Geoffrey Holder, the quintessential multi-tasker

In a New York Times review in 2009 of the documentary film “Carmen & Geoffrey,” about multifaceted Geoffrey Holder and his wife, the dancer/choreographer Carmen de Lavallade, Stephen Holden wrote that given Holder’s awesome accumulation of talents, along with de Lavallade’s impressive resume, you wonder why they were not more widely recognized as “national treasures.”

Holden mentioned the marginalization of the world of dance, as well as race, as perhaps contributing to this. And he asked: “What does it say about our culture that Mr. Holder is probably best known as the voice of the ‘uncola’ commercial for 7 Up?” To the Times’ credit, not giving Geoffrey Holder his props wasn’t about to be a charge laid at its door. Its full-bodied obituary when Holder died last Oct. 5 was altogether reflective of the “national treasure” esteem in which he was held.
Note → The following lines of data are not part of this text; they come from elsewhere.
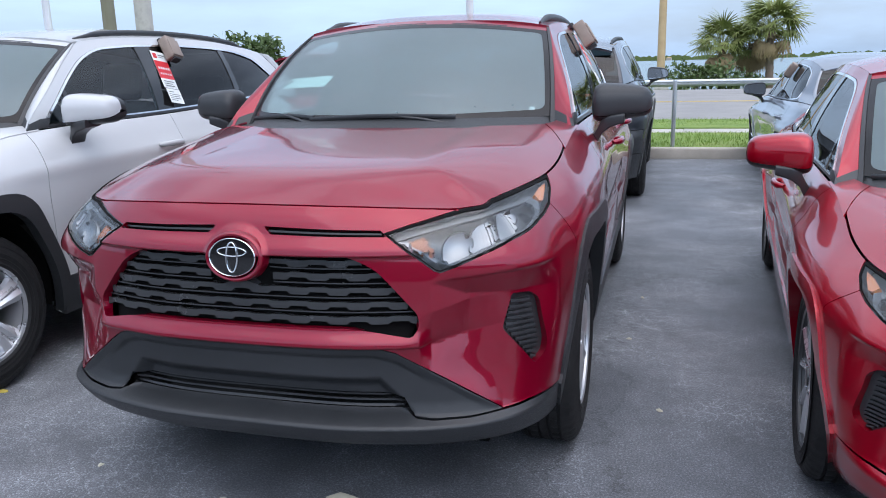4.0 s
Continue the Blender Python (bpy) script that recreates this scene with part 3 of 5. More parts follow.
    def screen(self, ends, sign=-1, raw=False):
        """A windshield or rear window chart: s from -1 to 1 across, t from 0 to 1 up."""
        (x0, y0, z0), (x1, y1, z1), by, bz, ty, tz = ends

        def F(P):
            s, t = P[:, 0], P[:, 1]
            c = 1 - s * s
            bow = 4 * t * (1 - t)
            x = s * (x0 + (x1 - x0) * t + .012 * bow)
            y = (y0 + sign * by * c) * (1 - t) + (y1 + sign * ty * c) * t + sign * .03 * bow
            z = (z0 + bz * c) * (1 - t) + (z1 + tz * c) * t + .018 * bow
            V = np.stack([x, y, z], 1)
            return V if raw else self.warp(V)
        return F


class Large(Body):
    """A longer and taller three-row body."""

    key, hub_x = "large", .83
    ys = curve((-.2, -.21), (0, 0), (.93, .99), (1.44, 1.58), (2.47, 2.60), (3.62, 3.82), (4.6, 4.95))
    zs = curve((0, 0), (.36, .37), (.9, .93), (1.02, 1.075), (1.15, 1.20), (1.55, 1.61), (1.7, 1.76))
    low = curve((.15, .93), (.28, .975), (.45, .99), (.65, 1.0), (1.3, 1.0))

    def warp(self, V):
        return np.stack([V[:, 0] * 1.04, self.ys(V[:, 1]), self.zs(V[:, 2])], 1)


class Sedan(Body):
    """A low saloon with a boot."""

    key, hub_x, hub_z = "sedan", .785, .36
    zs = curve((0, -.02), (.2, .14), (.36, .333), (.6, .50), (.8, .665), (.95, .75), (1.02, .80), (1.10, .895), (1.17, .945), (1.35, 1.11), (1.53, 1.28), (1.65, 1.395), (1.8, 1.55))
    y_low = curve((-.2, -.21), (0, 0), (.93, .97), (1.44, 1.50), (2.47, 2.60), (3.62, 3.80), (4.6, 4.88))
    y_high = curve((-.2, -.21), (0, 0), (.93, .97), (1.44, 1.50), (1.985, 2.17), (2.47, 2.60), (3.3, 3.20), (4.0, 3.62), (4.2, 3.74), (4.6, 4.1))

    def warp(self, V):
        w = sstep(1.10, 1.27, V[:, 2])
        y = self.y_low(V[:, 1]) * (1 - w) + self.y_high(V[:, 1]) * w
        return np.stack([V[:, 0] * .992, y, self.zs(V[:, 2])], 1)


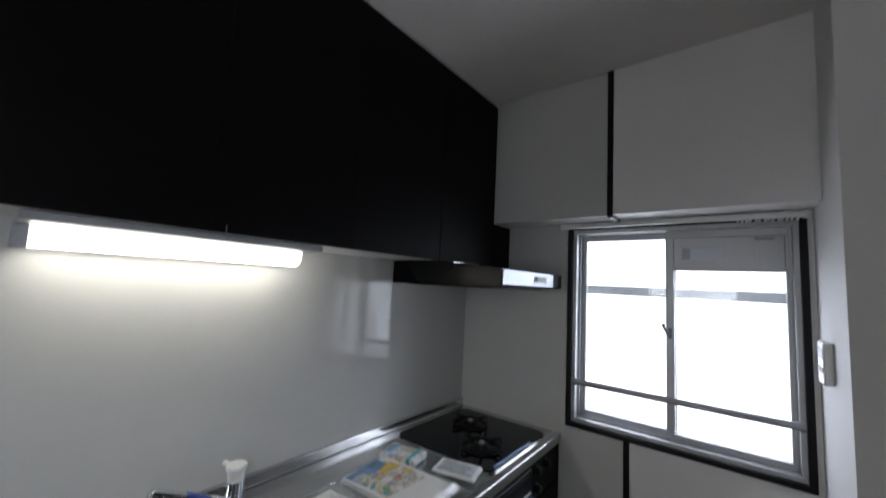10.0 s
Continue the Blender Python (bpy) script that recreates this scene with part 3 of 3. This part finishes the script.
part("drain_grip", box(DRX - 0.002, DRY - 0.030, TOP - 0.202, DRX + 0.002, DRY + 0.030, TOP - 0.196, bevel=0.001), GREYPLASTIC, lid)

for x0, y0, x1, y1 in ((-0.200, -0.426, -0.286, -0.414), (-0.487, -0.398, -0.560, -0.406)):
    bm = pipe(bmesh.new(), [(x0, y0, TOP - 0.1990), (x0 * 0.85 + x1 * 0.15, y0 * 0.85 + y1 * 0.15, TOP - 0.1978), (x0 * 0.15 + x1 * 0.85, y0 * 0.15 + y1 * 0.85, TOP - 0.1978), (x1, y1, TOP - 0.1990)], 0.0022, 10)
    part("drain_crease", bm, STEEL, sink, "pressed crease beside the drain", True)
part("label", box(-0.098, yb + 0.0005, TOP + 0.010, -0.064, yb + 0.0020, TOP + 0.022), BLUEFILM, worktop, "small dark blue sticker")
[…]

It would be difficult, if not downright impossible to find anyone in arts and entertainment as gifted in as many disciplines as was Holder: dancer, choreographer, costume designer, set designer, director, painter, sculptor, actor, singer, composer. He achieved his most notable acclaim when he won Tony Awards for directing and costume design for “The Wiz” in 1975. He also earned a Tony nomination in 1978 for costume design in “Timbuktu!” Early in his U.S. residency, he had been the recipient of a Guggenheim fellowship in painting. But except for these and other acknowledgments of his creative strengths that would have been brought to the public’s attention, Holder largely did not gain the kind of recognition, outside of the arts community, commensurate with the enormous contribution he made on several fronts. There was no doubt, however, as to his place as one of the leaders of the pack among Caribbean émigrés in the U.S. who staked a claim in the arts and proceeded to excel.

Born and raised in Port of Spain, Trinidad, Holder was greatly influenced by his older brother Boscoe, who had himself developed an interest in the arts and had formed a dance troupe of which Geoffrey, at age seven, had become a member. Assuming leadership of the Holder Dance Company after Boscoe left for England, Geoffrey proved himself eminently suited to the challenge. While performing in St. Thomas in 1952, the troupe was fortuitously seen by and impressed the noted American choreographer Agnes de Mille. Two years later, de Mille arranged for Holder and his troupe to come to New York — a move that resulted in Holder getting his first taste of Broadway, playing a character and doing choreography for the musical “House of Flowers,” which opened in December 1954. Holder’s influence was the impetus for another Broadway first associated with the Caribbean-themed “House of Flowers,” when a steel band was added to the music featured in the show.

Holder taught for a while at the famed Katherine Dunham Dance School and he also landed a gig for two years as a principal dancer at the Metropolitan Opera Ballet. Other Broadway gigs, besides “The Wiz” and “Timbuktu!” included “Waiting for Godot” and the Josephine Baker musical revue. He also appeared in the Gershwin musical “Rosalie” onstage in Central Park. Perhaps the most significant affirmation of Holder’s work in dance was that pieces choreographed by him have become permanent repertory selections for two distinguished companies, the Alvin Ailey American Dance Theater and the Dance Theater of Harlem.

Holder was tapped for a number of films, including the James Bond thriller “Live and Let Die,” “Doctor Dolittle,” “Annie,” “Everything You Always Wanted To Know About Sex,” “All Night Long,” “Krakatoa, East of Java,” “Swashbuckler” and “Boomerang.” In addition, his paintings always lent further validation to Holder’s prodigious creative output. Apart from commercial success, he had the honor of his paintings being given auspicious showings by, among others, the Guggenheim Museum in New York and Washington’s Corcoran Gallery. The quintessential multi-tasker co-wrote and illustrated a book on Caribbean folklore. And in the 1970s he also wrote a Caribbean cookbook.

Loaded with talent, Holder did not lack either for the self-assuredness he considered essential to making his mark in an America so many found daunting. Arriving in this country when still in his early 20s and well aware of social problems plaguing his adopted home that could be challenging, Holder steeled himself in the belief that he belonged — that whoever thought otherwise, the problem was theirs, not his. Given how it turned out for him, the Holder credo seems to have worked just fine.